_GOAL_
Check each line of the material below for "noise", then copy the ones that contain it.

_DATA SHOWN_
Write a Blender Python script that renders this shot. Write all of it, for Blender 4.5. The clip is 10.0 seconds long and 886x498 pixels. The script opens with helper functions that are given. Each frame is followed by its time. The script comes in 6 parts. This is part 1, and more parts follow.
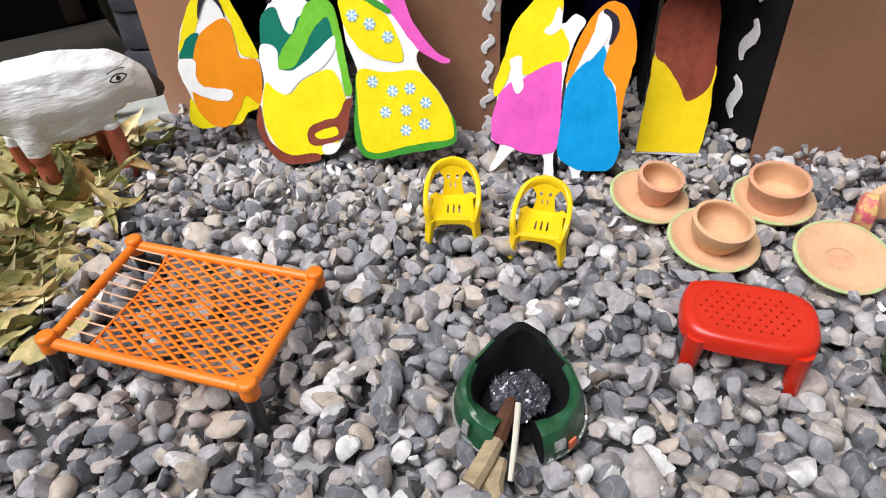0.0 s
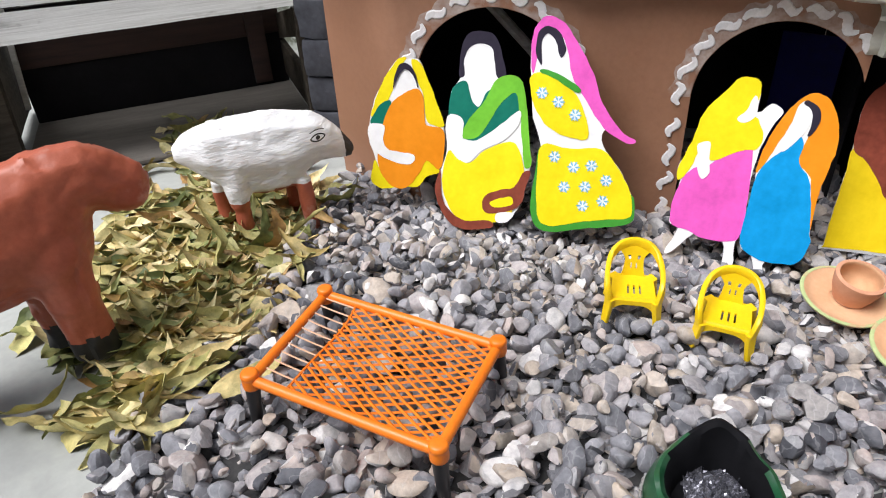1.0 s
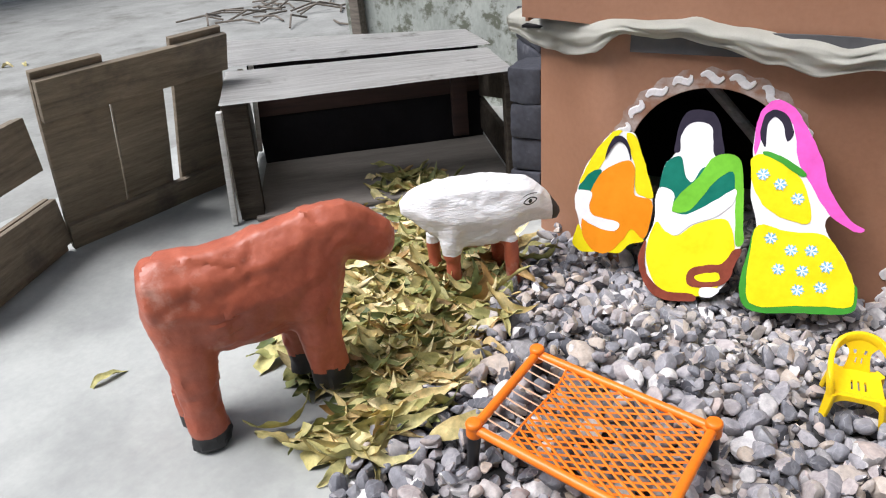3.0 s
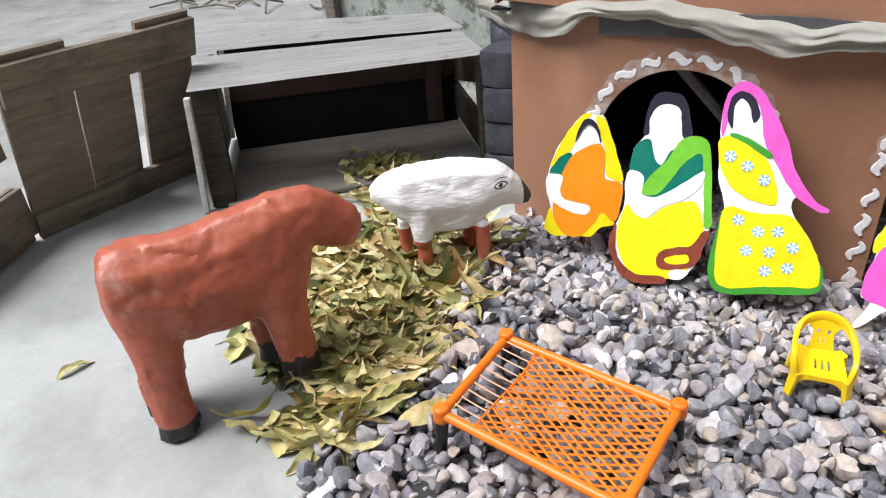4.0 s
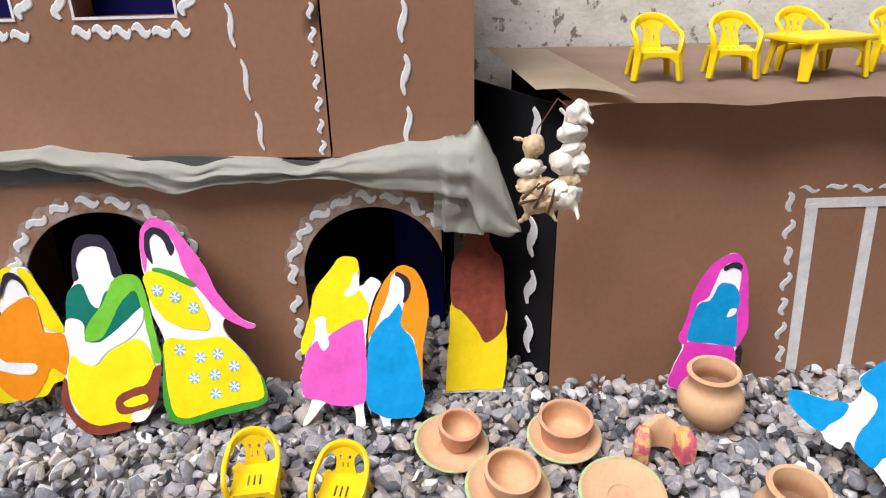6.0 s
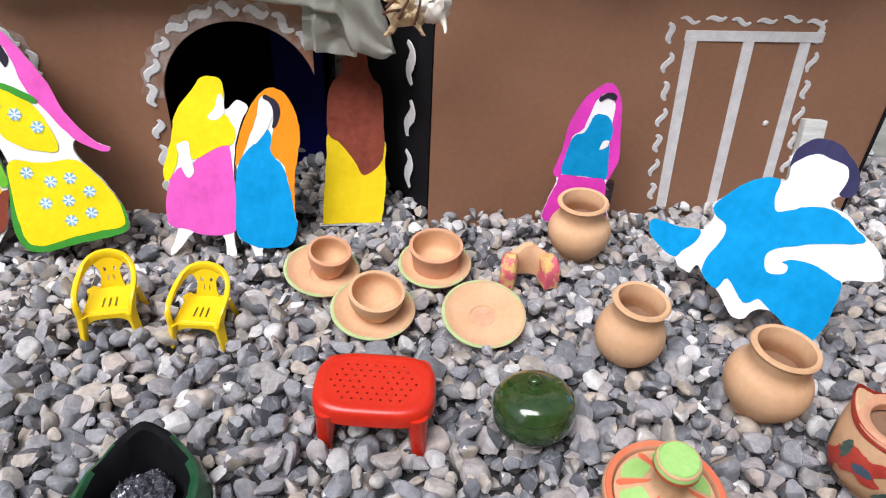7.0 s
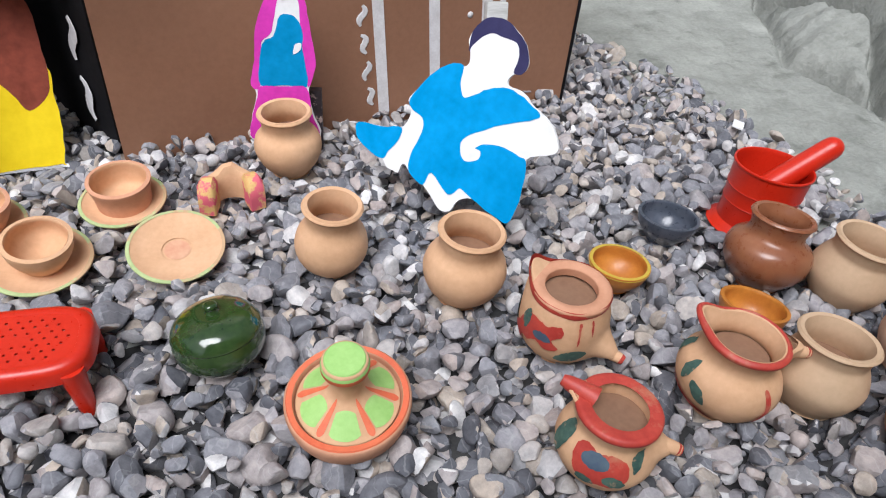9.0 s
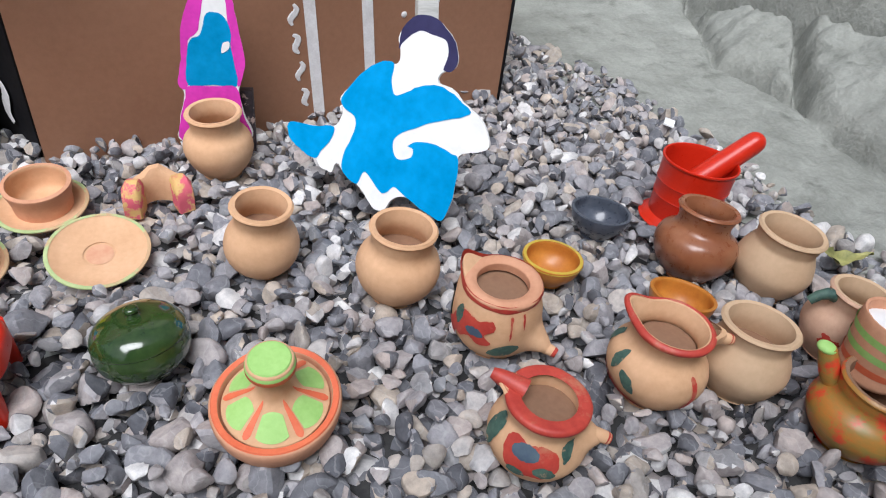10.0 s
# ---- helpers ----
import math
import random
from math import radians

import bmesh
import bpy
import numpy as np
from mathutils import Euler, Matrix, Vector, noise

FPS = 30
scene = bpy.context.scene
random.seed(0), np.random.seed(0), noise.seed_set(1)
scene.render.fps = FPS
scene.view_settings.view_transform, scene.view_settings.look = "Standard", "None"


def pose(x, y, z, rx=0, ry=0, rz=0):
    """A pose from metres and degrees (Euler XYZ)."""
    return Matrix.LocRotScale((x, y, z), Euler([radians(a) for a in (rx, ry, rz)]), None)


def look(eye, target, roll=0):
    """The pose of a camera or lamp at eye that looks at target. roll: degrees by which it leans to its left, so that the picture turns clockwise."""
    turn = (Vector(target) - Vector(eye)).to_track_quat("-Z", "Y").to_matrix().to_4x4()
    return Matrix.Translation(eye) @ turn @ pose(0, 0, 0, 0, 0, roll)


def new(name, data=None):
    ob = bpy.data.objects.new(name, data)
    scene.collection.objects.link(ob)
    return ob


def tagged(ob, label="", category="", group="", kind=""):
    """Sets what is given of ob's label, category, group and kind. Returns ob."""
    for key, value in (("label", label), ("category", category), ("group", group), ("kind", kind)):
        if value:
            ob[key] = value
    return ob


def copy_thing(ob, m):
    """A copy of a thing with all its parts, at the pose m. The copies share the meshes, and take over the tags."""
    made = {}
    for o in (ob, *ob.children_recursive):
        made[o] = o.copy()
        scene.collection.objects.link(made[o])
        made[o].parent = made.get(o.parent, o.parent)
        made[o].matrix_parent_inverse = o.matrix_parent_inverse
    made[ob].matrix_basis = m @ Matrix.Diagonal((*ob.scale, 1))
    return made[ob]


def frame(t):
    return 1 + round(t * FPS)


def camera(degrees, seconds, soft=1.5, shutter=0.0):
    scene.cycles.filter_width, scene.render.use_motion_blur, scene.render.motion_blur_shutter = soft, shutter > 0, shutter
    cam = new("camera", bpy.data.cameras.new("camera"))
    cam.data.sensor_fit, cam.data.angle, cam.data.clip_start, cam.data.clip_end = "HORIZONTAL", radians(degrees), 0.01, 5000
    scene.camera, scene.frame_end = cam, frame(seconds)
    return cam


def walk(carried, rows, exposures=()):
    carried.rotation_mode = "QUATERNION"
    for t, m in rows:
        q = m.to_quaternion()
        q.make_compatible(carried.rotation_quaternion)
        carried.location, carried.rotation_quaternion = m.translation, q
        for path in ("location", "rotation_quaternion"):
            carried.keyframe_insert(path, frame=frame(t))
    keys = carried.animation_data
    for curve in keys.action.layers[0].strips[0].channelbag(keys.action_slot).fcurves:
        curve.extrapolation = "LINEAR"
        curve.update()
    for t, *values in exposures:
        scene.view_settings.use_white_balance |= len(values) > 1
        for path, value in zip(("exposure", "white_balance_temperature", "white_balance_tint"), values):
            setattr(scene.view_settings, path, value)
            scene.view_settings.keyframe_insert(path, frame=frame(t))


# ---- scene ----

_THE REPLY_
from mathutils import Euler, Matrix, Vector, noise
random.seed(0), np.random.seed(0), noise.seed_set(1)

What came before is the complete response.